Basil Ramsey invites a vote on the 20th century composers 'whose music and message has taken Music forward as an Art, subject to the same principles of vitality and stylistic progress as other arts'. I for one am not very interested in taking part in such a vote, particularly when the editor makes such an unsubtle attempt to bias the result as warning us to 'Beware of the pitfall of naming composers who have written comfortably and well in a prevailing style', making it rather clear the type of composer he wants us to vote for, and which has indeed been reflected in the votes cast so far (most for Stravinky and Schoenberg, very few for anyone else). Would not a better and more relevant vote be of those 20th century 'classical' composers who have given most enjoyment to the largest number of people through their work? Then we might see a stronger representation for Sibelius, Strauss, Rachmaninov, Vaughan Williams, Holst, Prokofiev, Shostakovich, Bernstein, i.e. the popular 20th century composers rather than the academically-lauded but little listened-to who dominate the M&V vote. (I agree that Stravinsky and Schoenberg did write some popular pieces, but this does not affect the general thrust of my argument).
The question that Basil poses makes sense from the point of view of what I would call the 'music as an aspect of technological progress' idea, which has been a critical orthodoxy in the post-war period. That is the view that music, to 'progress', has neccesarily to continually evolve into an art-form that becomes more complex, abstract and indirect in expression, even if that means leaving the vast majority of its potential listeners behind in bemused incomprehension.

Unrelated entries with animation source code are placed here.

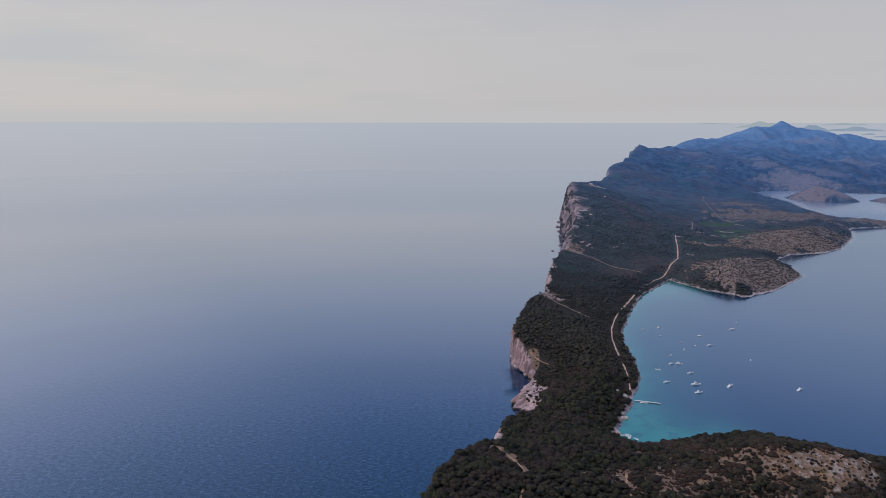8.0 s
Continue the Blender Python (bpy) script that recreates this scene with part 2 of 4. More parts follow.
def make_sea():
    """Deep blue water with fine ripples; pale turquoise over sand in the shallows of the bay."""
    m = Nodes("sea_water", 0.3)
    nt = m.nt
    body = m.mix(m.step(m.noise(0.002, 3, (1, 0.3, 1)), 0.35, 0.65), (0.0015, 0.022, 0.060), (0.0025, 0.026, 0.070))
    sand = m.mix(m.step(m.noise(0.05, 4), 0.50, 0.66, 0, 0.6), (0.030, 0.240, 0.195), (0.016, 0.150, 0.150))
    body = m.mix(m.attr("shallow"), body, sand)
    wave = m.noise(0.42, 4, (0.42, 0.8, 1), 0.66)
    fine = m.noise(1.0, 2, (0.40, 0.9, 1), 0.6)
    wave = m.calc("ADD", wave, m.calc("MULTIPLY", m.calc("SUBTRACT", fine, 0.5), 0.8))
    swell = m.noise(0.035, 3, (1.0, 2.2, 1))
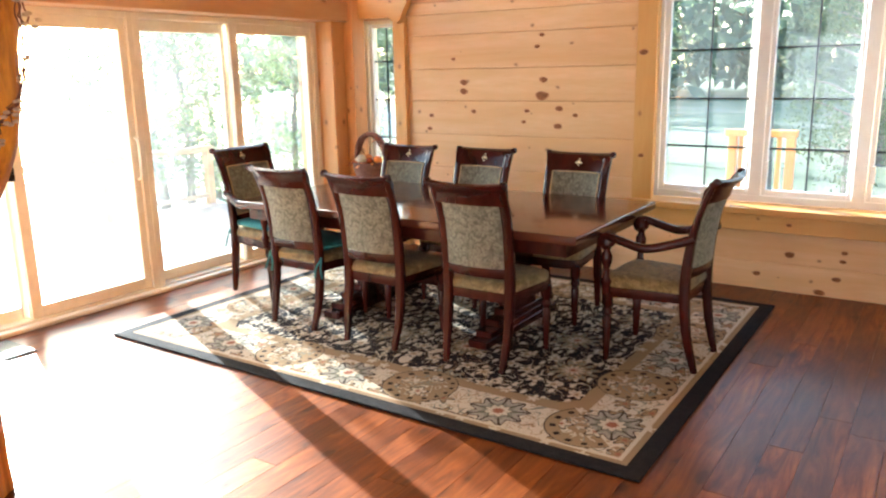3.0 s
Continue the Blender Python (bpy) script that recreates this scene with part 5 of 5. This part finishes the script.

If however, one views music as primarily an entertaining art-form that must be justified by giving pleasure to significant numbers of non-specialist listeners, the issue of whether it is seen to 'progress' according to some arbitrary and frankly irrelevant academic critical standards being treated as secondary, then the composers that I have listed would emerge as the more important 20th century composers, and ultimately the most influential as well, because their audience is so much greater. Schoenberg may have invented serial composition, pioneering, and critics would argue, influential, but serial music has a very low popularity, and if his influence was primarily only on later composers who also wrote music that has very low popularity, then where is this 'influence' from the man-in-the-street's perspective? In a sense, I would argue, the long-term influence on our culture of a composer such as Rachmaninov, who did, as Basil says, write 'comfortably and well in a prevailing style', is greater, because so many people who know little about music will know his music through films, adverts etc.
So what about an alternative vote as to who are the best-loved composers of the 20th century? I have a suspicion that this could prove more of a guide to the music that could emerge in the 21st. After all, who listens to Fux, Cherubini and Spohr these days? They are all composers who were considered highly 'influential' by the academic critics of their day.